Das änderte sich erst 1959 mit der Gründung des Jugendmagazins Pilote, für das Uderzo als künstlerischer Direktor arbeitete und Goscinny als Redakteur: Mit ihm wollten junge Pariser Autoren und Zeichner den belgisch bestimmten, marktbeherrschenden Magazinen Tintin und Spirou eine unabhängige Konkurrenz entgegensetzen. Darum begannen Uderzo und Goscinny auch gleich in der ersten Ausgabe mit ihrer Serie Asterix, die tief in die mythologische Geschichte der französischen Nation zurückgriff: zu den Galliern, jenem gerne verklärten Urstamm, der den römischen Besatzern 50 vor Christus entschlossenen Widerstand leistete. Damit spiegelte Asterix auch das nationale Bewusstsein wieder, "die Franzosen" hätten als moderne Gallier während der Zeit der deutschen Besatzung entschlossenen Widerstand gegen diese geleistet.
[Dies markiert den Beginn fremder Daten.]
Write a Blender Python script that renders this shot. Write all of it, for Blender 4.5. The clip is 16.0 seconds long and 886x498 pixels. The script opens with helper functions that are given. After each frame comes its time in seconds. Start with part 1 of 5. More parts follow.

So dienten die Comics auch als Selbstvergewisserung einer Nation, die sich rückblickend einig glaubte in der Résistance.
Der Erfolg war dementsprechend enorm, die Geschichten erschienen zunächst als Reihe in Pilote und anschließend im gesammelten Albumformat. Schon die Veröffentlichung von Der Kampf der Häuptlinge wurde 1965 in den französischen Medien zu einem nationalen Großereignis stilisiert, 1967 wurde Goscinny zum Ritter der Ehrenlegion ernannt, zwei Jahre später folgte ihm Uderzo.